That All of Them May Be One
“My prayer is not for [the disciples] alone. I pray also for those who will believe in me through their message, that all of them may be one, Father, just as you are in me and I am in you. May they also be in us so that the world may believe that you have sent me.” John 17:20-21
My husband and I have been listening to sermons by a young pastor who was diagnosed with brain cancer and given two or three years to live. Somehow his words have greater significance because we know the diagnosis came two years ago. We gulped when he said, “if I come to this conference in a year, Lord willing, some of you won’t be alive.”
If we knew we only had a few years to say important things to our loved ones, what would we say?
At the Last Supper Jesus weighed his words carefully–especially his final prayer. He knew he had only a few more hours with his disciples before he would die on the cross. Judas had already gone to betray him.
All Jesus’s words to his disciples apply to us too, but towards the end of the prayer he addressed us directly: “those who will believe in me through their message.”
He prayed that God would be glorified because we are all unified. Unity seems to be just beyond our reach sometimes. The devil tempts us to gossip, to backbite, and to argue over divisive issues. The only way we can achieve unity is “in Jesus” through the power of the Holy Spirit–God in us, we in God, one with each other. When that happens, the world sees it and knows that God accomplished it.
Jesus comforted the disciples, promising to be with them and to love them just as he loved them in these last moments. Later, before he ascended to Heaven, he promised, “I am with you always, to the end of the age” (Matthew 28:20b).

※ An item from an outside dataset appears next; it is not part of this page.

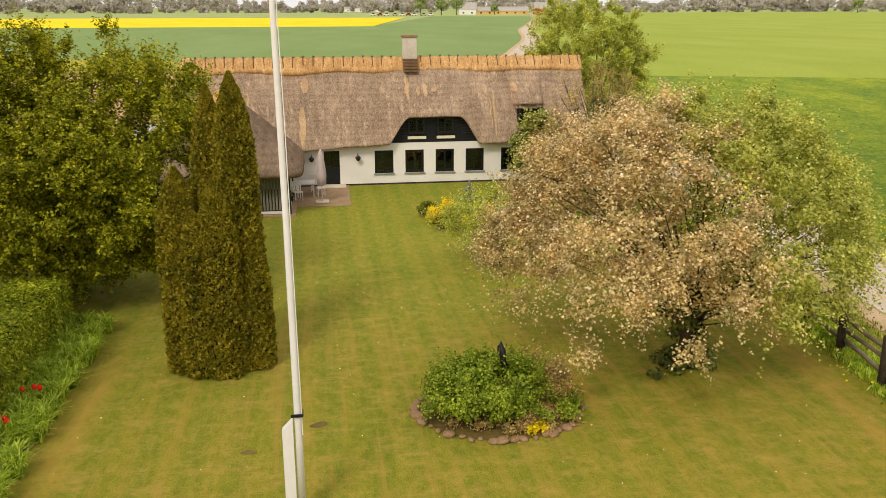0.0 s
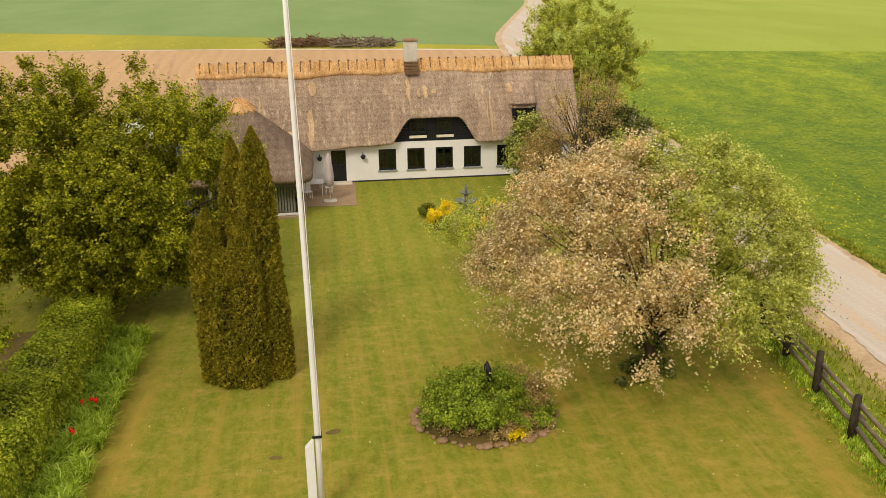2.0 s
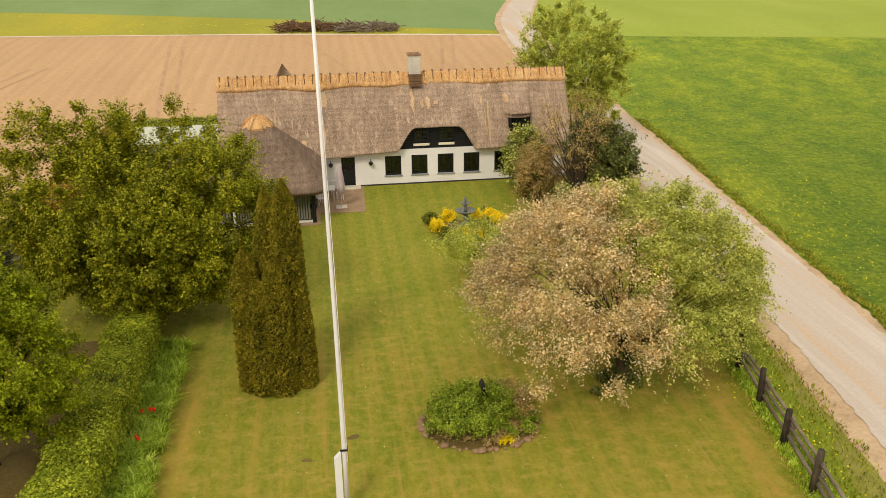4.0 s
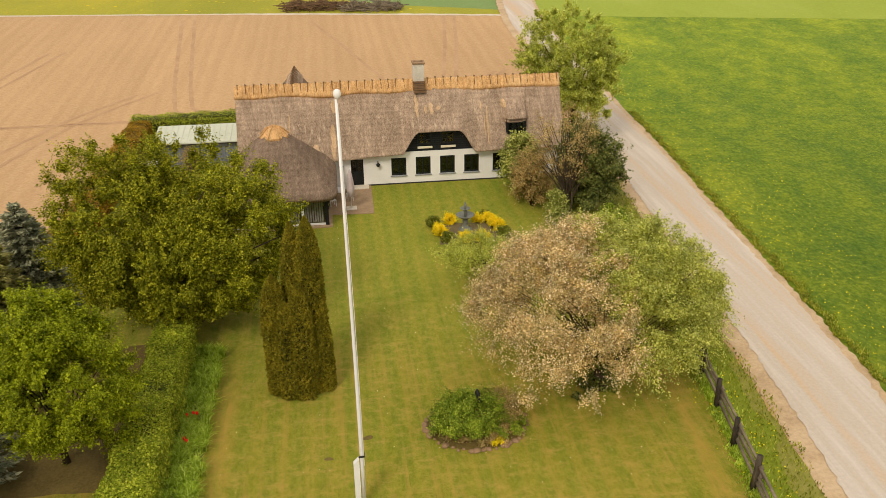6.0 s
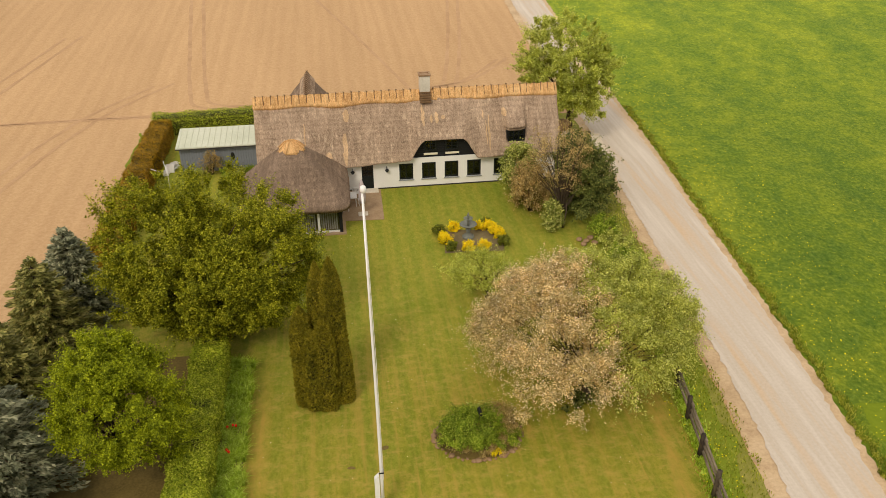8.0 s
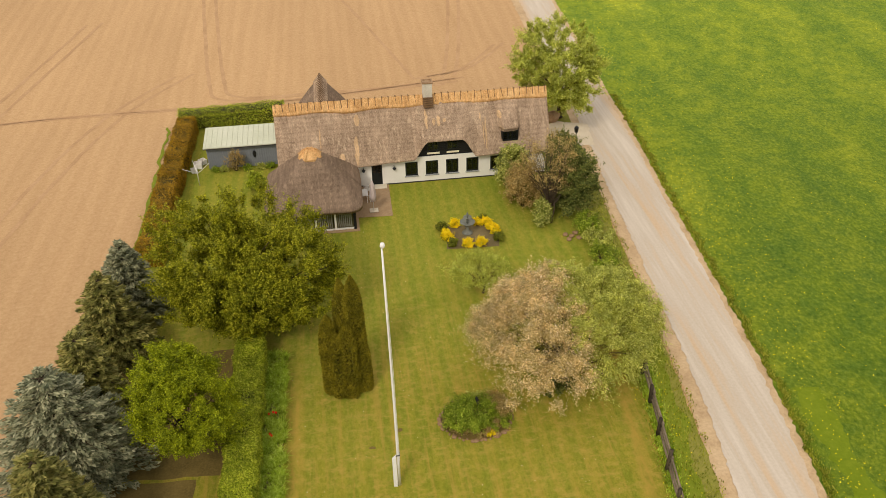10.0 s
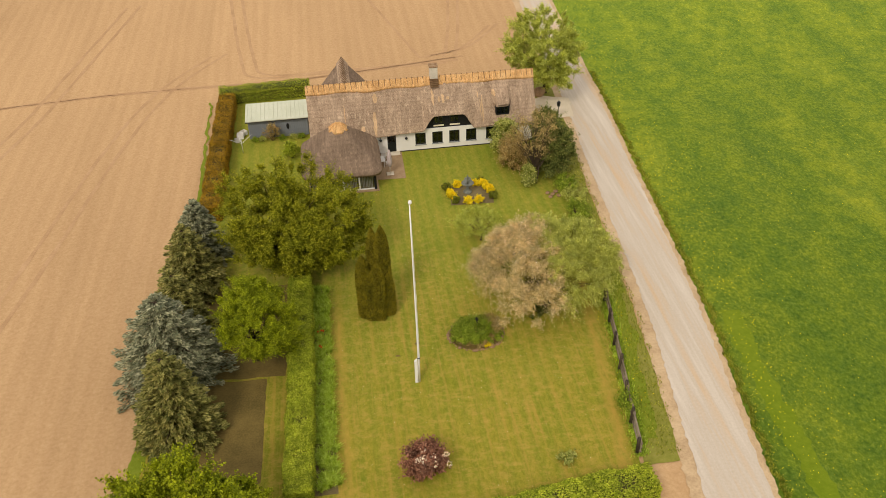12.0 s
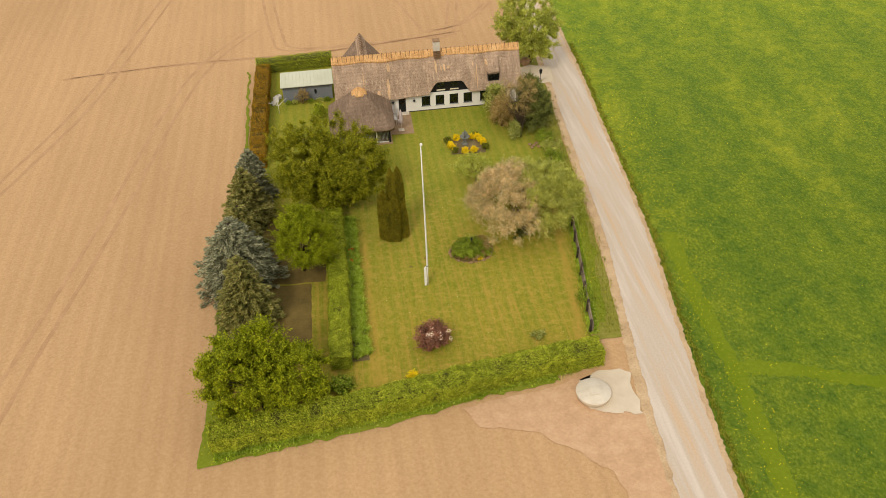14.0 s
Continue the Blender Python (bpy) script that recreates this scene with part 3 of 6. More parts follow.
sheet("grass_verge", [(12.0, -22), (14.0, -20), (14.1, -24), (13.1, -28), (13.2, -31), (12.2, -34), (12.1, -37), (11.2, -40.5), (9.6, -41), (10.7, -33.5)], 0.007, M_VERGE, "rough verge grass with dandelions behind the fence", "grass", rough=0.5)
sheet("lane_grass", [(12.4, 14), (17.4, 14), (16.5, 2), (15.3, -10), (14.7, -19), (13.3, -33), (12.0, -42.5), (9.6, -42.5), (11.8, -24), (12.8, -8)], -0.012, M_DRYVERGE, "dry rough grass between garden and lane", "grass", rough=0.14)
sheet("straw_patch_ground", [(-3, -48.2), (5.5, -47.0), (10.8, -46), (11.0, -53), (9.6, -66), (8.2, -66), (7.0, -56), (2.5, -51.5), (-2, -50.2)], -0.02, M_STRAWSOIL, "straw-strewn pale soil by the hedge end", "soil", rough=0.3)
sheet("lawn", [(-20.8, 15), (-10, 15.5), (-10, 6), (12.5, 6), (13.2, -8), (13.0, -17), (11.8, -26), (10.5, -35), (9.4, -42), (9.4, -45), (-12, -47.2), (-22.5, -49.4), (-23, -37), (-22.6, -20), (-21.2, -4)], 0.0, M_LAWN, "mown garden lawn with dry yellow stripes", "lawn")
sheet("hedge_verge", [(-23.8, -50.6), (-11.5, -49.3), (-1, -47.5), (5.5, -46.6), (5, -45), (-22, -47)], 0.012, M_VERGE, "rough grass along the outer hedge foot", "grass", rough=0.5)
sheet("left_verge", [(-23.8, -50.6), (-22.3, -49), (-22.4, -20), (-21.2, -5), (-21.6, 15), (-21.8, 15), (-21.6, -5), (-22.9, -20), (-23.3, -40)], 0.008, M_VERGE, "rough grass edge towards the ploughed field", "grass", rough=0.3)
sheet("vegetable_plot", [(-19.2, -30.5), (-14.6, -30.7), (-14.8, -40), (-18.6, -41)], 0.012, M_VEG, "bare brown vegetable plot", "soil", rough=0.10)
# tree shade on the grass, laid down as a dark-coloured sheet
sheet("under_tree_shade", [(-20.5, -20), (-13.1, -20), (-13.2, -30.6), (-19.8, -30.2)], 0.014, M_VEG, "dark sheet for the shaded grass under the small tree", "soil", rough=0.15)
for x, y, q in ((-3.37, -28.75, 0.22), (-4.9, -29.95, 0.19)):
    sheet("bare_spot", [(x + q * math.cos(a), y + q * 0.7 * math.sin(a)) for a in np.linspace(0, 2 * math.pi, 14)[:-1]], 0.006, M_VEG, "small bare dark spot in the lawn", "soil", rough=0.15)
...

Jesus prayed, and I believe he is still praying, that we would be one with him and with each other as he and his Father are one.

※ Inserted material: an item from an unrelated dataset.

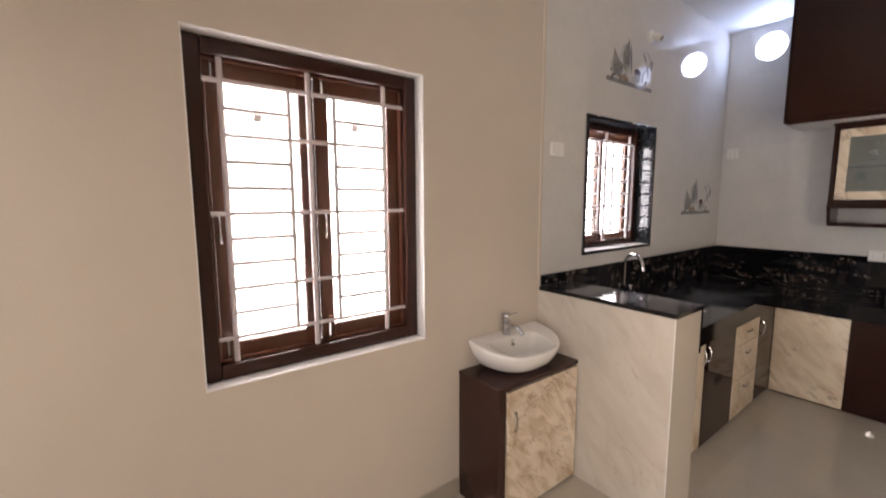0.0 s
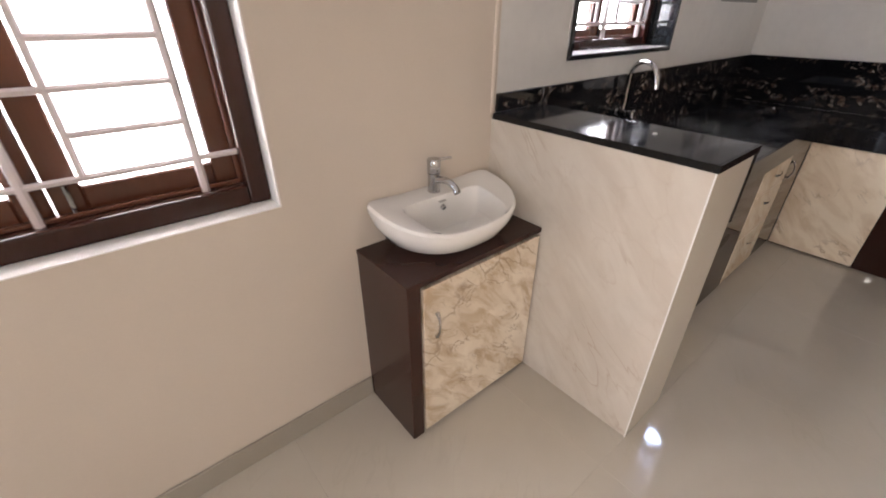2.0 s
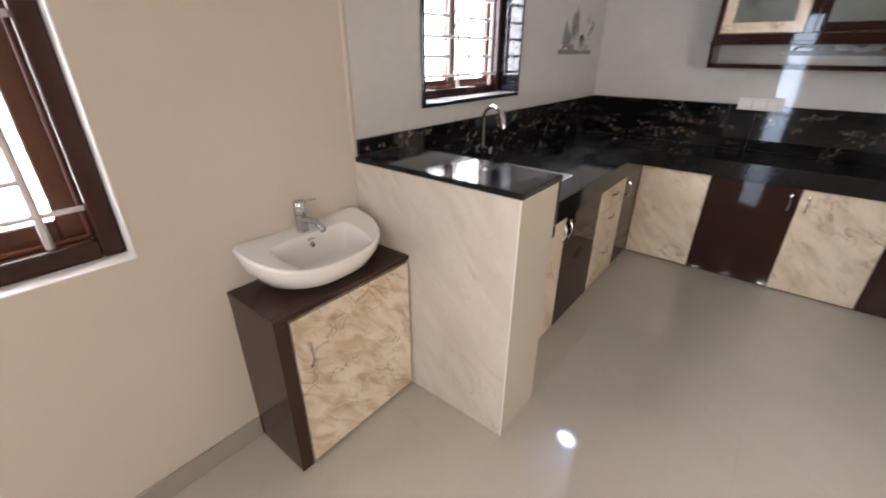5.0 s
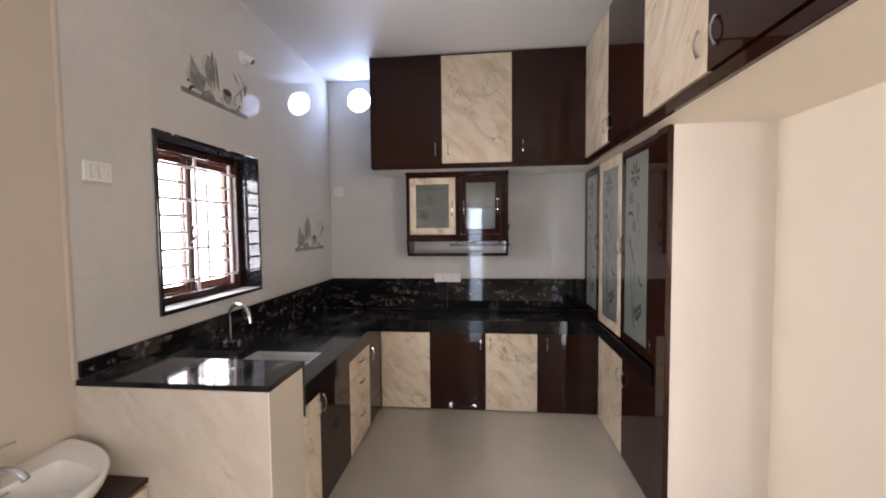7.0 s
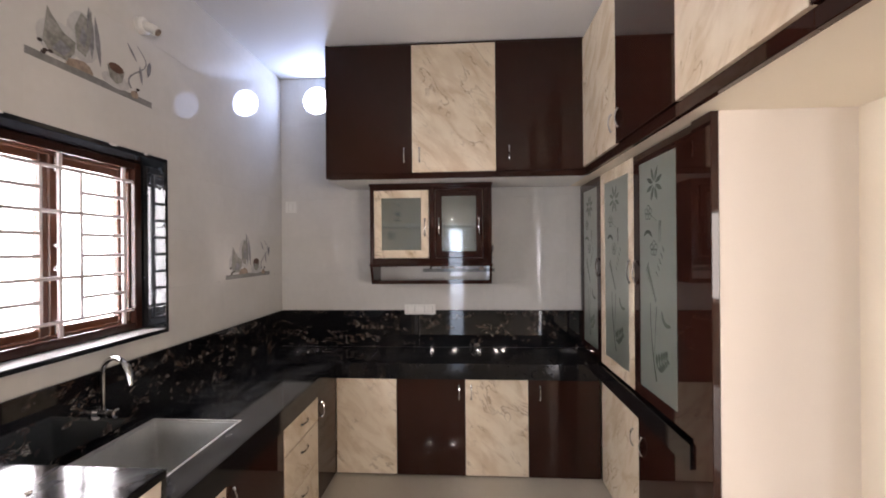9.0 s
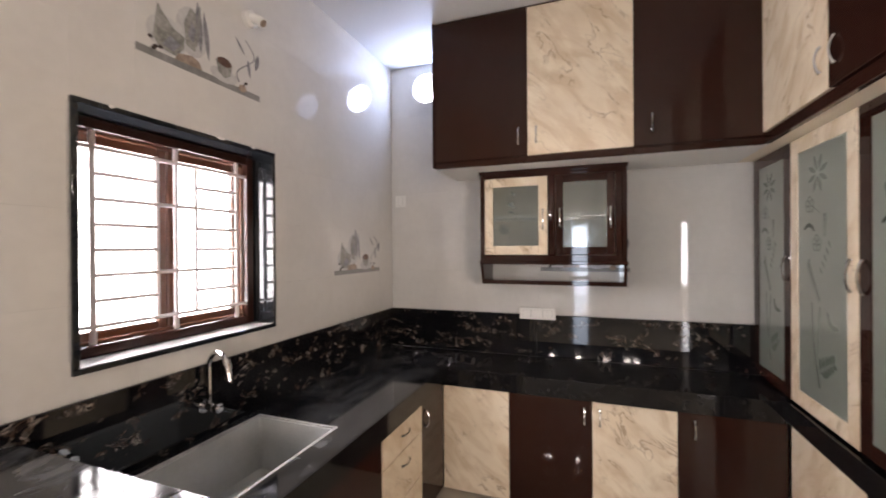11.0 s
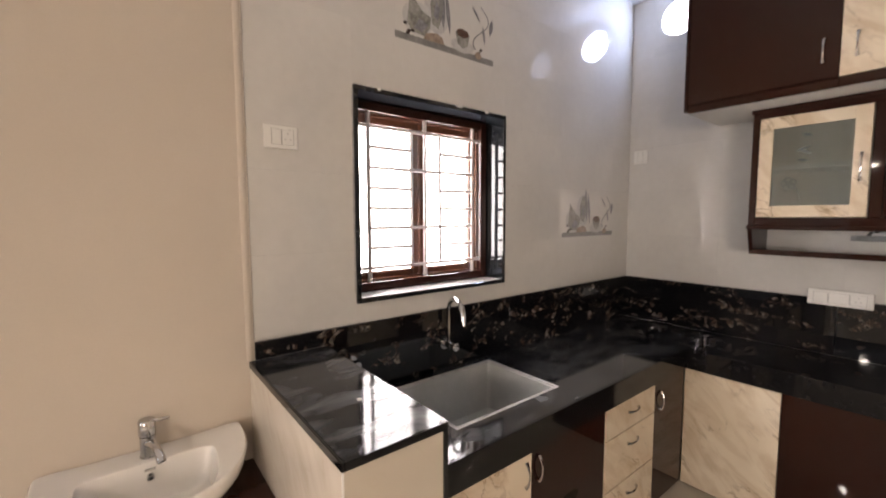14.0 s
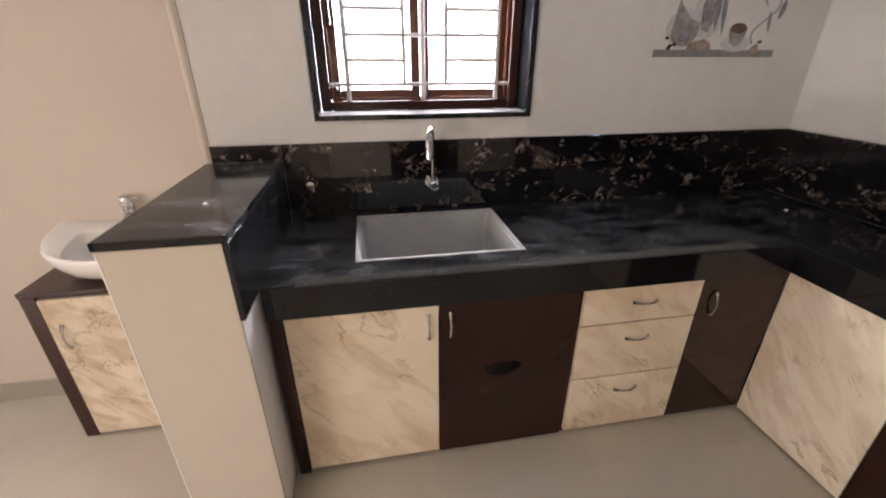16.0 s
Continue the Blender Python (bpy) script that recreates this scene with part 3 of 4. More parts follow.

Do you feel alone right now? You are not! God is drawing you to himself. Oneness with others comes from oneness with God. You may have to get rid of obstacles that block your relationship with God. Just as you would build any relationship, you need to spend time with God and listen to him. Out of this unity with the Father and Jesus through the Spirit will flow unity with Christian brothers and sisters.
This prayer and the others Jesus prayed can be models for all of us Christians as we pray for others.
Dig Deeper
Read all of Jesus’s prayer in John 17:1-26. What does he pray about himself and his Father in verses 2-8? Why do you think he included those words in his prayer?
What does he pray about his disciples in John 17:9-26? How do those requests relate to us? What are some other things he prayed we would receive?
Read John 1:9-14. When Jesus’s disciple John wrote his gospel many years after the Last Supper, what words from Jesus’s prayer do you hear echoed in his words?